There were several prizes awarded for a grand total of $8,500 in award money given out. Kory Andel received $2,000, second place winner Kienna Gibbard received $1,500 and third-place winner Carolyn Fillion received $1,000. Thomas Principe received the $1,000 Kasian Award for Design Innovation. The other finalists were Rachel Johnson, Braydon Kennedy, Ji Won Kim, Kiriana Musselman, Thomas Principe, Phat Tang and Kelsey Wilkinson.

According to Andel, it takes long nights and being open to reworking the original design to create a winning project. His initial design changed radically over the course of the last semester although the fundamental concept was not modified from start to finish. The word he chose to embody his vision was “shift.” He feels this word best expresses how keeping an open mind allows the shift in perception that can take an idea from commonplace to award winning.

“I believe that success in business and design comes from approaching ideas with an open mind. This allows for a mental change of perspective to occur,” he said. “That is what I call a mental shift. Once this foundation was established, it allowed me to create a visual representation of this idea.”

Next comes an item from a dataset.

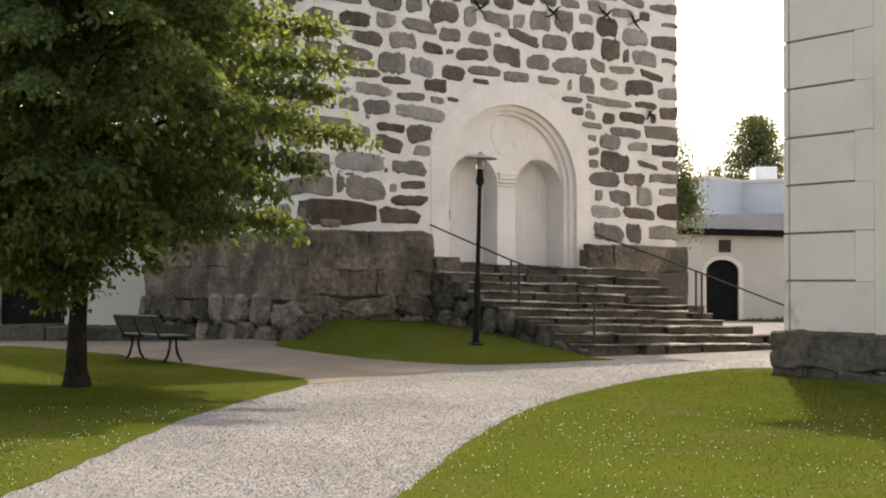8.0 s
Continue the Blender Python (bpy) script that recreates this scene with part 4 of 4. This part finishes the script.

The students had to construct the building from the inside out and it was the interior floor plans that Kory struggled with the most. In fact, the interior of his final 3D computer model ended by being reworked entirely in the weekend before the project was due.

If one of the goals of the contest is to have the students working with the 3D modeling programs and to become proficient in them, it definitely achieved its aim in Kory’s experience. By the end of the semester, Kory was flying through the model creation process on the computer in order to make all the changes he needed. Of the 96 hours in the last four days, Kory spent 80 of them at work on his final model.

“I spent a lot of time over thinking my layout and exterior form but as the last weekend approached, I finally was able to pull everything together and present my ideas clearly. I learned that I needed to let go of the time constraints and the ideas of what my project should look like and let my ideas form into something that I appreciated,” he said.